Faites comme moi une petite place dans vos bibliothèques surchargées, aux étagères menaçant ruine, pour cet album qui ne dépareillera pas entre Defoe ou
Stevenson.
Si la mode est à l'adaptation des grands classiques en bande dessinée avec plus ou moins de réussite, le projet ici me parait plus ambitieux puisqu'il invente une seconde partie à un grand roman picaresque, « La vie de l'aventurier don Pablos de Ségovie », écrit par
Francisco de Quevedo, auteur majeur de la littérature espagnole durant le Siècle d'or.
Contemporain de
Cervantes,
De Quevedo invente un héros, truculent vaurien, mendiant les mauvais jours, riche certains lendemains, escroc pour toujours. A la fin de ce roman, don Pablos embarque pour l'Amérique, les Indes de l'époque.
Notre héros ne partage que la particule avec Don Quichotte. Chez Don Pablos, les rêves se transforment en ambition, son coeur bat plus pour l'or que pour une dulcinée et la noblesse ne l'intéresse que parce qu'elle rime avec richesse. Il laisse l'esprit chevaleresque aux doux rêveurs suicidaires.
Guarnido, le dessinateur de « Blacksad » et Ayroles, le scénariste de « de Cape et de Crocs » réalisent un album qui fera date car il allie un dessin parfaitement adapté au récit d'aventures (traits expressifs, couleurs vives et paysages luxuriants), un scénario imprévisible qui recèle plus de rebondissements qu'un match de basket, et surtout une qualité d'écriture inédite pour le genre.
Je pense que même les plus réfractaires aux BD peuvent trouver leur dose de prose dans ces bulles. de la littérature crayonnée et colorisée à l'ancienne.
L'Histoire, me direz-vous. Don Pablos ne débarque pas en Amérique. Il y échoue après être passé par-dessus de bord du galion qui le transportait, incapable de toucher un jeu de cartes sans tricher.
Une fois à terre, il part à la recherche d'un lieu mythique qui enchante les rêves de tous les aventuriers du nouveau Monde : l'Eldorado !
Dopé par un fort instinct de survie, le vaurien est un farouche activiste du moindre effort. Il suit en cela un des commandements de son père : « Tu ne travailleras point ». Il consacre toute son énergie à ses manipulations qui le conduisent à s'aventurer à la frise des Cordillères, dans la jungle amazonienne, à fréquenter des tribus sauvages, des esclaves, des inquisiteurs et de riches négociants.
Il n'y a de la chance que pour la canaille. Don Pablos n'en manque pas. Ce n'est pas une étoile qui veille sur lui, c'est toute une constellation qui éclaire son chemin jusqu'au sommet du royaume.
Don Pablos n'a donc rien du gendre idéal mais son culot et sa bonhomie le rendent sympathique et drôle.

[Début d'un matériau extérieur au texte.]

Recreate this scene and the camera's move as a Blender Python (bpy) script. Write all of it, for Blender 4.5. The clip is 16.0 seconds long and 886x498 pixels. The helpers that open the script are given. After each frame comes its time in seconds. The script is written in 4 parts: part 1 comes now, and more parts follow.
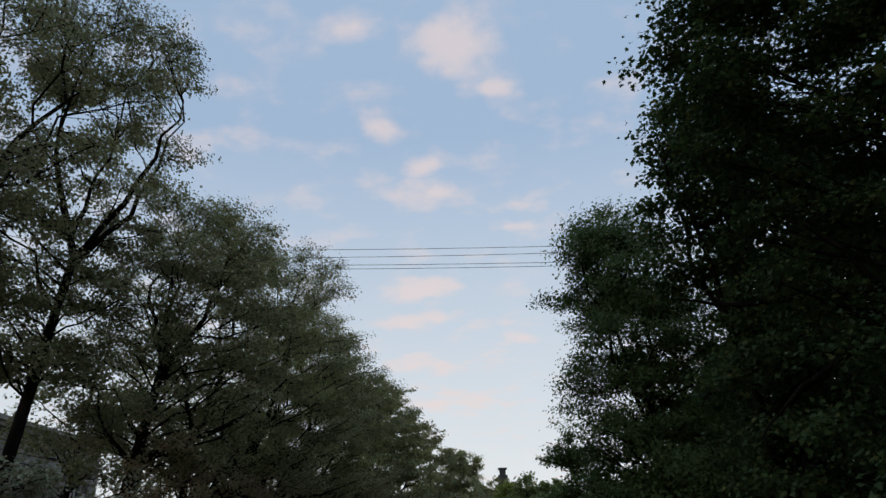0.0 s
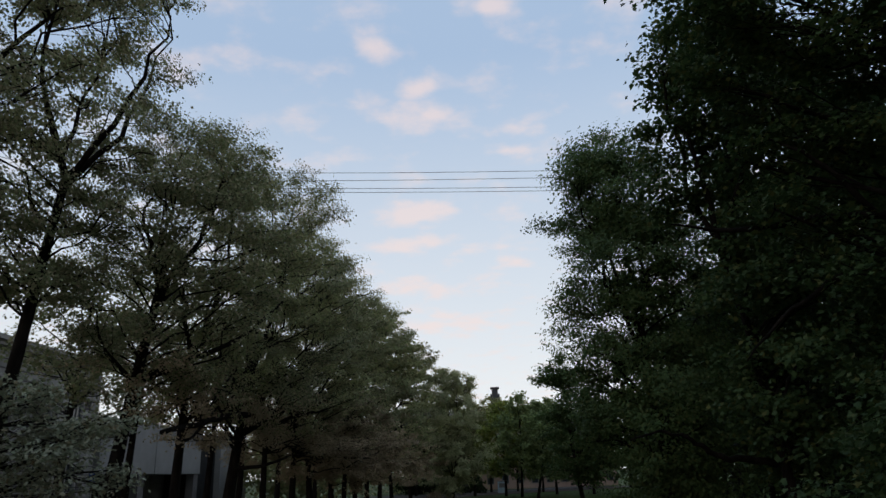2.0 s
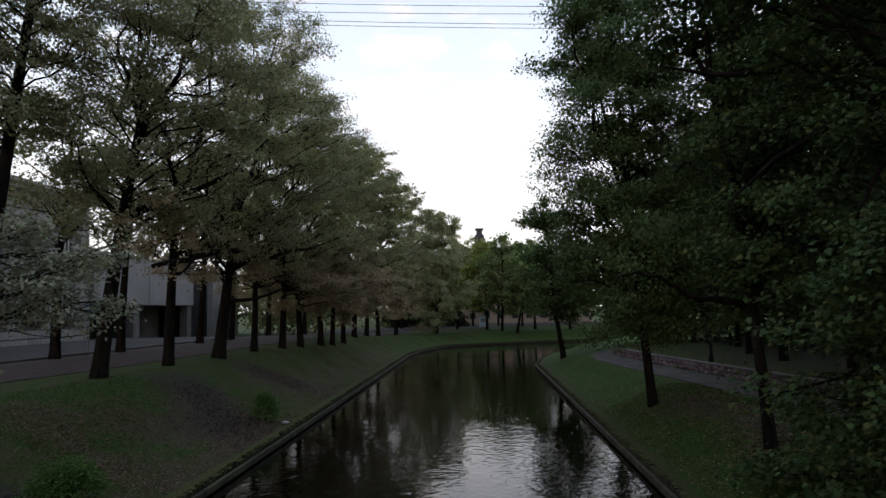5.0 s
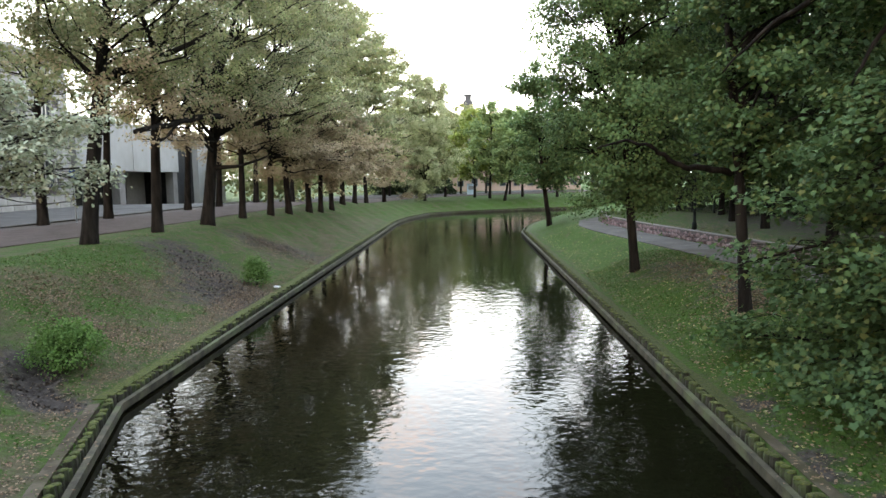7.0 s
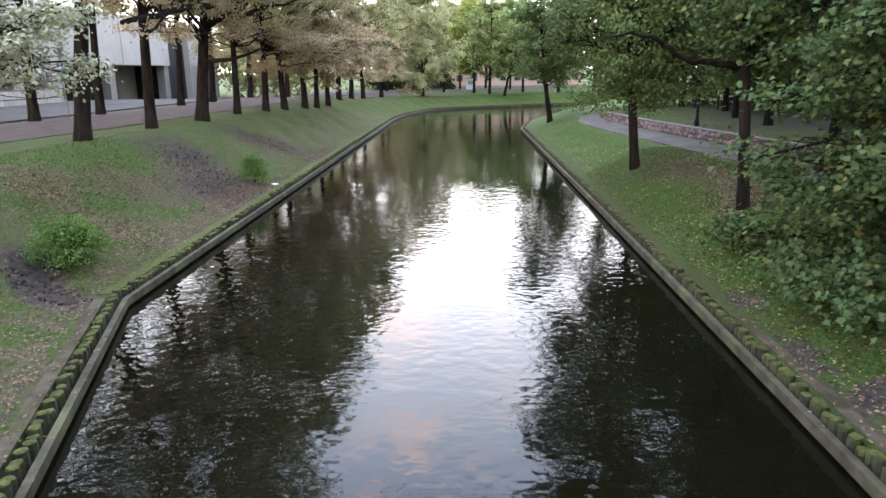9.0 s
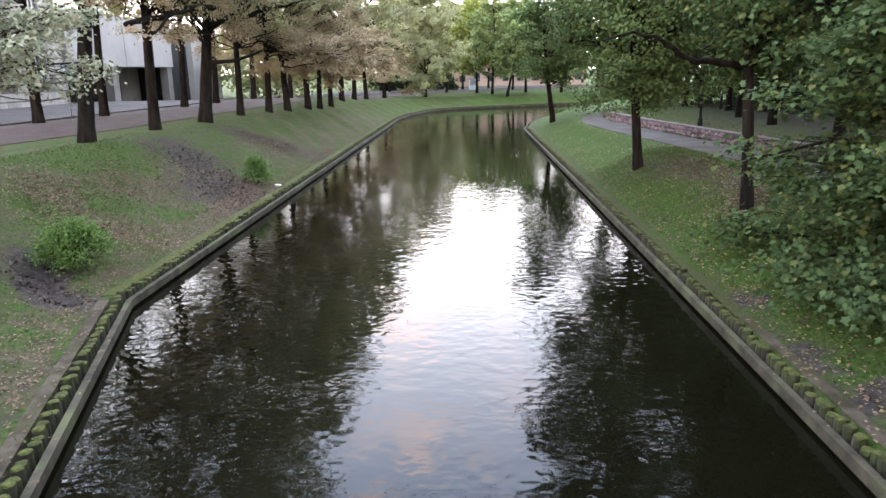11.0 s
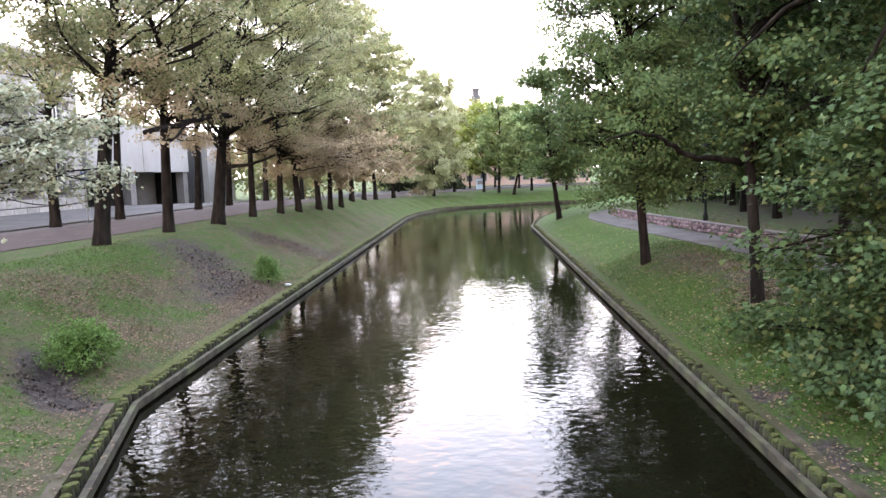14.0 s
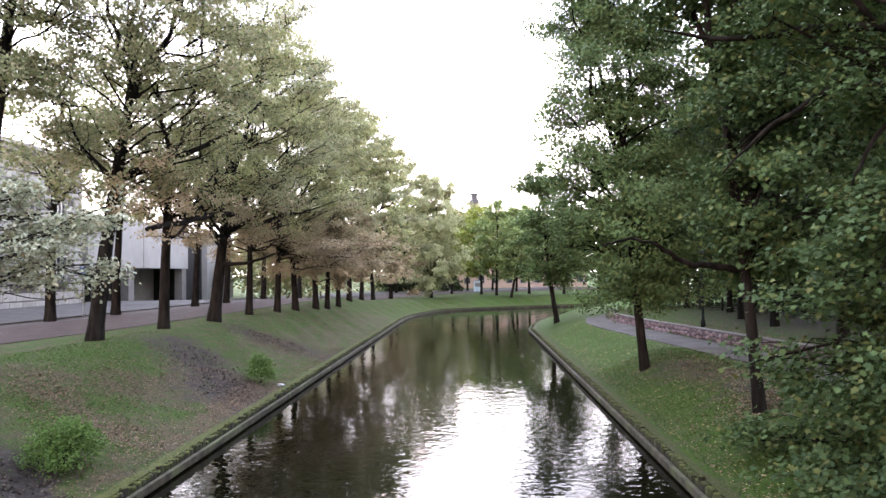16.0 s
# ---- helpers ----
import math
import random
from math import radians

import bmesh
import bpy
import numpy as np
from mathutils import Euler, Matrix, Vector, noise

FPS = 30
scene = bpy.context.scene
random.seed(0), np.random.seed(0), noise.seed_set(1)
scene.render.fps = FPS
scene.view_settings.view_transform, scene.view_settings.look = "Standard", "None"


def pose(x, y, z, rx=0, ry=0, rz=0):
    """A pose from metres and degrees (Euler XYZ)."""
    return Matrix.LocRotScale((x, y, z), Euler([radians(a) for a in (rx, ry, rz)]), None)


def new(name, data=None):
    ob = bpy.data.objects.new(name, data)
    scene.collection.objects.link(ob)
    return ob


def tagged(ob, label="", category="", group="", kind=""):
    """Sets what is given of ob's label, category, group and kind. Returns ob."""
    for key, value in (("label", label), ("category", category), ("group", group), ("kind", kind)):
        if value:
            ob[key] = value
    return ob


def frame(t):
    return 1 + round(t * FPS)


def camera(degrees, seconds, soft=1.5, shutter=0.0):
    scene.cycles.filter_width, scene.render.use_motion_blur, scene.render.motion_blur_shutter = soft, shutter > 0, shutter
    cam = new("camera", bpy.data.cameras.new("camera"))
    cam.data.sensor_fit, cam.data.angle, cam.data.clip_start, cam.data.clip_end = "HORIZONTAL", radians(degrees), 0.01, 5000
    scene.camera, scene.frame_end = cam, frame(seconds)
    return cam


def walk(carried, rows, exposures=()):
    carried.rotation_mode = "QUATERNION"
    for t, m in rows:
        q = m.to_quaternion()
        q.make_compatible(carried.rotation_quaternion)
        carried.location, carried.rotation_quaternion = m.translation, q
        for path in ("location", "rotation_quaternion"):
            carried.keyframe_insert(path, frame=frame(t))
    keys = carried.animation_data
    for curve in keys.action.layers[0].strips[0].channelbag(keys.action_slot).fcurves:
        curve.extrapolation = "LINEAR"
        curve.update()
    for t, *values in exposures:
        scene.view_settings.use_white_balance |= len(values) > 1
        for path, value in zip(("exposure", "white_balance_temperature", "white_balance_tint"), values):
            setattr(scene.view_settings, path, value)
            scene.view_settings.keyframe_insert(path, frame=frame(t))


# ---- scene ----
# ---------------------------------------------------------------- camera
cam = camera(64.8, 16.0)
EYE = (0.0, 0.0, 5.0)
PATH = [  # seconds, tilt, lean, heading
    (0.0, 114.16, 2.15, 4.64), (0.5, 113.55, 2.05, 4.66), (1.0, 112.08, 2.18, 4.59), (1.5, 110.15, 1.99, 4.33),
    (2.0, 107.92, 1.99, 4.13), (2.5, 105.93, 1.79, 3.91), (3.0, 104.01, 1.59, 3.76),
    (5.5, 92.34, 1.07, 2.63), (6.0, 89.64, 1.10, 2.27), (6.5, 86.84, 1.00, 2.04), (7.0, 84.08, 0.99, 1.86),
    (7.5, 81.73, 0.72, 1.79), (8.0, 79.54, 0.88, 1.69), (8.5, 77.33, 0.83, 1.65), (9.0, 75.68, 0.91, 1.75),
    (11.5, 75.76, 1.14, 2.02), (12.0, 76.00, 1.12, 2.13), (12.5, 76.40, 1.14, 2.18), (13.0, 77.99, 1.39, 2.20),
    (13.5, 80.55, 1.85, 2.33), (14.0, 83.71, 1.99, 2.58), (14.5, 86.27, 1.69, 2.73), (15.0, 88.89, 1.20, 2.81),
    (15.5, 90.97, 0.85, 2.64), (16.0, 92.03, 0.89, 2.41)]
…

Comme dans toute oeuvre picaresque, c'est le filou qui raconte son histoire et tel le Scapin de
Molière, on lui pardonne tout, le lecteur devenant un complice amusé de ses fourberies.
Sur une île déserte, comme je m'ennuie dès que je reste allongé plus de vingt minutes sur une plage, je n'emporterai que des pavés de plus de 600 pages.
Du moins, c'était ce que je croyais jusqu'à la découverte de cet extraordinaire album de 160 pages que j'enregistrerai en supplément de bagages.